Available data:
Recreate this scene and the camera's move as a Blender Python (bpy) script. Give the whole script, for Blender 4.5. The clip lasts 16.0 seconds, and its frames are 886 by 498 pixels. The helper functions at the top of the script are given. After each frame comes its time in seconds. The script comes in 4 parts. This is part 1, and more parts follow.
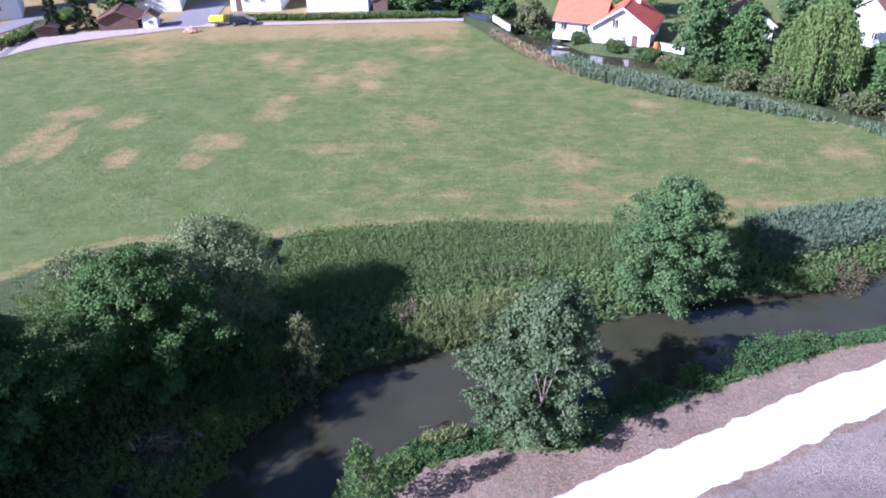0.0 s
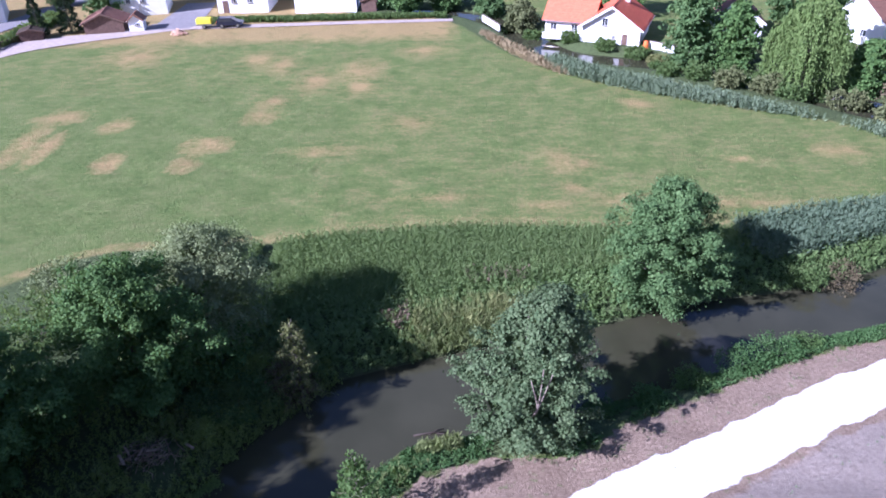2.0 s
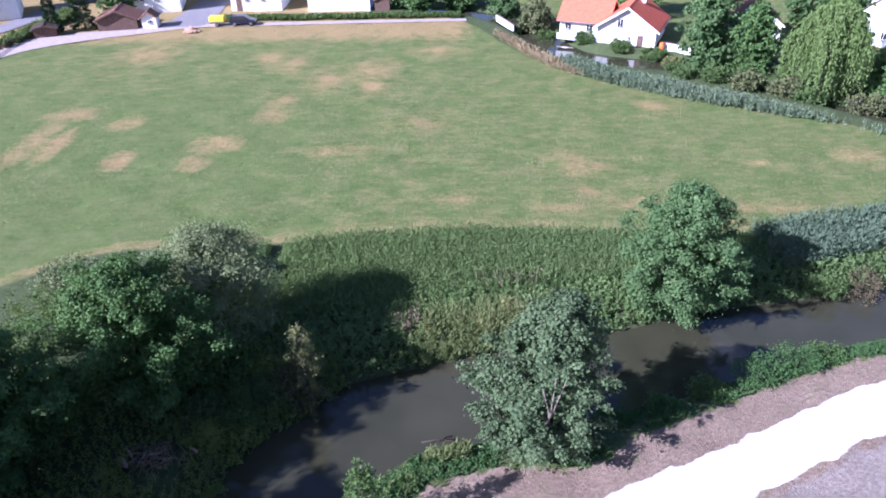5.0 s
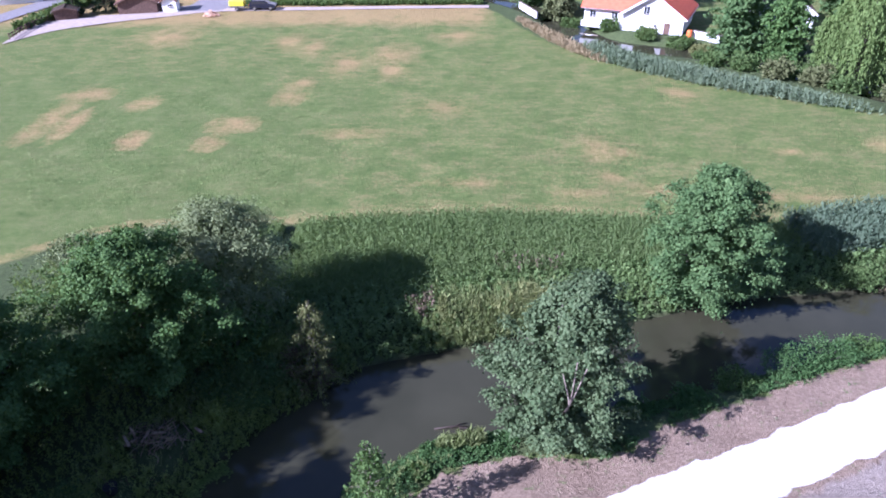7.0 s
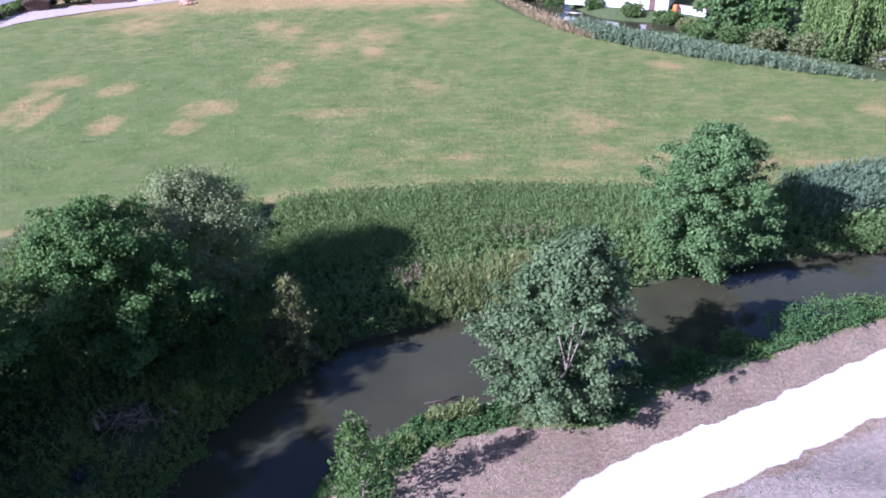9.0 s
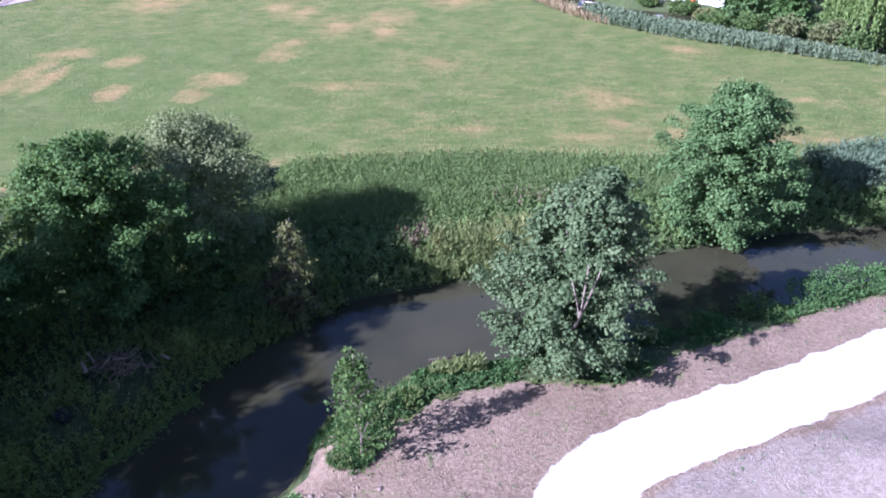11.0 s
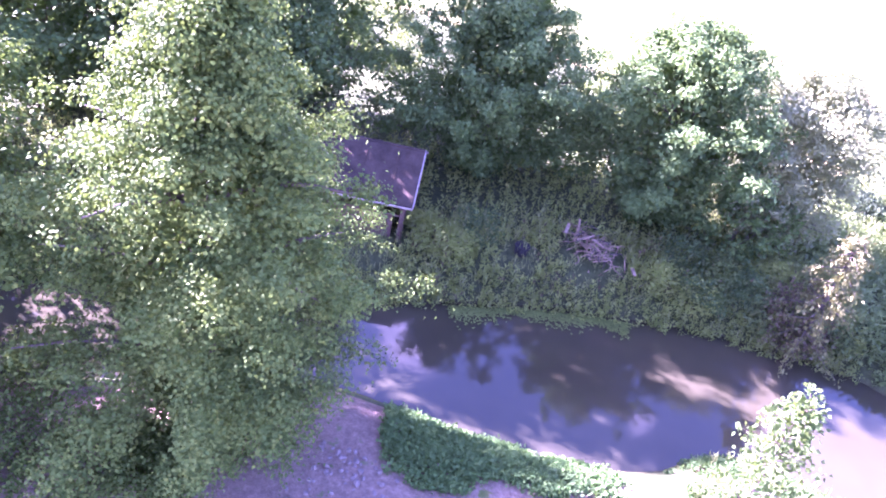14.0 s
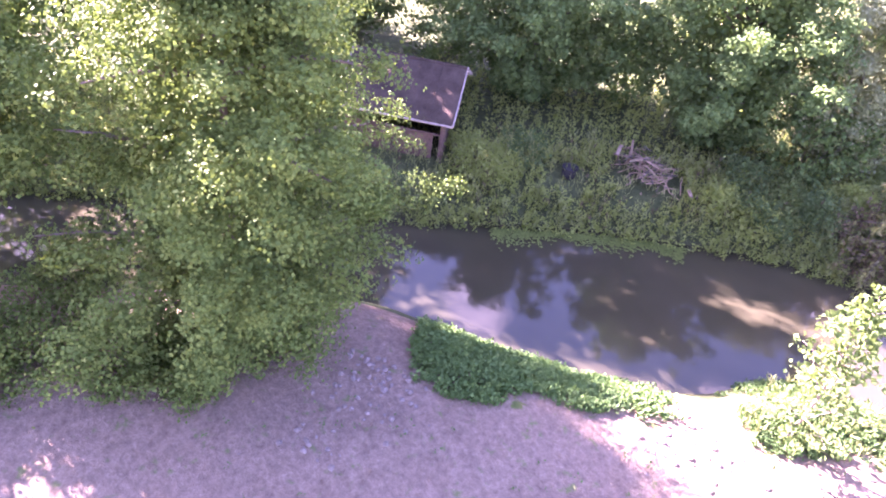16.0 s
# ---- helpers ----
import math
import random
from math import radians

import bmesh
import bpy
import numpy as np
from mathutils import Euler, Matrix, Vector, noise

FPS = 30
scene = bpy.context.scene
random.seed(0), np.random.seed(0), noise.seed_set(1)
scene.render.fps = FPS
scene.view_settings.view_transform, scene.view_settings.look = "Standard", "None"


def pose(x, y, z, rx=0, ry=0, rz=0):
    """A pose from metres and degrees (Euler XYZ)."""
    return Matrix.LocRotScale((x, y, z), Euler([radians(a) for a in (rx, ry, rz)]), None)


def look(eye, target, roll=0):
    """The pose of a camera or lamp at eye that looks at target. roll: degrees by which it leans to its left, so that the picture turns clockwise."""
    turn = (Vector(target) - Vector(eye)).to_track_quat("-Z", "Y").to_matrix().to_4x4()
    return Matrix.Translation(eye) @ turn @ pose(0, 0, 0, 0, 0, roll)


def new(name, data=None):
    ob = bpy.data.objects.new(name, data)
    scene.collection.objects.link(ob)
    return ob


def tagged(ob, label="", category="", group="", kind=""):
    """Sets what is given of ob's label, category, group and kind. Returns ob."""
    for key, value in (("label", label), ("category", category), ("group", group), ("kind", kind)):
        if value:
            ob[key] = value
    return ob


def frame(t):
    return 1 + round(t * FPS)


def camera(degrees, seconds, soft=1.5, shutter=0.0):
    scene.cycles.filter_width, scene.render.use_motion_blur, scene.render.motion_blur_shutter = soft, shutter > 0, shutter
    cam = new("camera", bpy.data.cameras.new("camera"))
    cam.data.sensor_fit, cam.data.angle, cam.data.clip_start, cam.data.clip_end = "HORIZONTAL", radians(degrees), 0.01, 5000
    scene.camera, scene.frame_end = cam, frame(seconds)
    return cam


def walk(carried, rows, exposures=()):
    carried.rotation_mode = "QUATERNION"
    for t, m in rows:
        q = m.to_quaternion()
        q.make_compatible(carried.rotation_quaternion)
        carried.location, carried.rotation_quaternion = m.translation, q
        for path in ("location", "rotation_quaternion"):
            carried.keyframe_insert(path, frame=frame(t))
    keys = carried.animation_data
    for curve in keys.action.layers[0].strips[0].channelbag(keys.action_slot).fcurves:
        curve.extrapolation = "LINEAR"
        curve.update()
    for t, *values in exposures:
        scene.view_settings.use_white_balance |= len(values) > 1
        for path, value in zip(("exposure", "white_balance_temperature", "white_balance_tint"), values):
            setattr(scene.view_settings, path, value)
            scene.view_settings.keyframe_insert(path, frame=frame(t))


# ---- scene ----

Problem:
Quote the listing above in full, except for the pictures.

Problem solution:
Recreate this scene and the camera's move as a Blender Python (bpy) script. Give the whole script, for Blender 4.5. The clip lasts 16.0 seconds, and its frames are 886 by 498 pixels. The helper functions at the top of the script are given. After each frame comes its time in seconds. The script comes in 4 parts. This is part 1, and more parts follow.
0.0 s
2.0 s
5.0 s
7.0 s
9.0 s
11.0 s
14.0 s
16.0 s
# ---- helpers ----
import math
import random
from math import radians

import bmesh
import bpy
import numpy as np
from mathutils import Euler, Matrix, Vector, noise

FPS = 30
scene = bpy.context.scene
random.seed(0), np.random.seed(0), noise.seed_set(1)
scene.render.fps = FPS
scene.view_settings.view_transform, scene.view_settings.look = "Standard", "None"


def pose(x, y, z, rx=0, ry=0, rz=0):
    """A pose from metres and degrees (Euler XYZ)."""
    return Matrix.LocRotScale((x, y, z), Euler([radians(a) for a in (rx, ry, rz)]), None)


def look(eye, target, roll=0):
    """The pose of a camera or lamp at eye that looks at target. roll: degrees by which it leans to its left, so that the picture turns clockwise."""
    turn = (Vector(target) - Vector(eye)).to_track_quat("-Z", "Y").to_matrix().to_4x4()
    return Matrix.Translation(eye) @ turn @ pose(0, 0, 0, 0, 0, roll)


def new(name, data=None):
    ob = bpy.data.objects.new(name, data)
    scene.collection.objects.link(ob)
    return ob


def tagged(ob, label="", category="", group="", kind=""):
    """Sets what is given of ob's label, category, group and kind. Returns ob."""
    for key, value in (("label", label), ("category", category), ("group", group), ("kind", kind)):
        if value:
            ob[key] = value
    return ob


def frame(t):
    return 1 + round(t * FPS)


def camera(degrees, seconds, soft=1.5, shutter=0.0):
    scene.cycles.filter_width, scene.render.use_motion_blur, scene.render.motion_blur_shutter = soft, shutter > 0, shutter
    cam = new("camera", bpy.data.cameras.new("camera"))
    cam.data.sensor_fit, cam.data.angle, cam.data.clip_start, cam.data.clip_end = "HORIZONTAL", radians(degrees), 0.01, 5000
    scene.camera, scene.frame_end = cam, frame(seconds)
    return cam


def walk(carried, rows, exposures=()):
    carried.rotation_mode = "QUATERNION"
    for t, m in rows:
        q = m.to_quaternion()
        q.make_compatible(carried.rotation_quaternion)
        carried.location, carried.rotation_quaternion = m.translation, q
        for path in ("location", "rotation_quaternion"):
            carried.keyframe_insert(path, frame=frame(t))
    keys = carried.animation_data
    for curve in keys.action.layers[0].strips[0].channelbag(keys.action_slot).fcurves:
        curve.extrapolation = "LINEAR"
        curve.update()
    for t, *values in exposures:
        scene.view_settings.use_white_balance |= len(values) > 1
        for path, value in zip(("exposure", "white_balance_temperature", "white_balance_tint"), values):
            setattr(scene.view_settings, path, value)
            scene.view_settings.keyframe_insert(path, frame=frame(t))


# ---- scene ----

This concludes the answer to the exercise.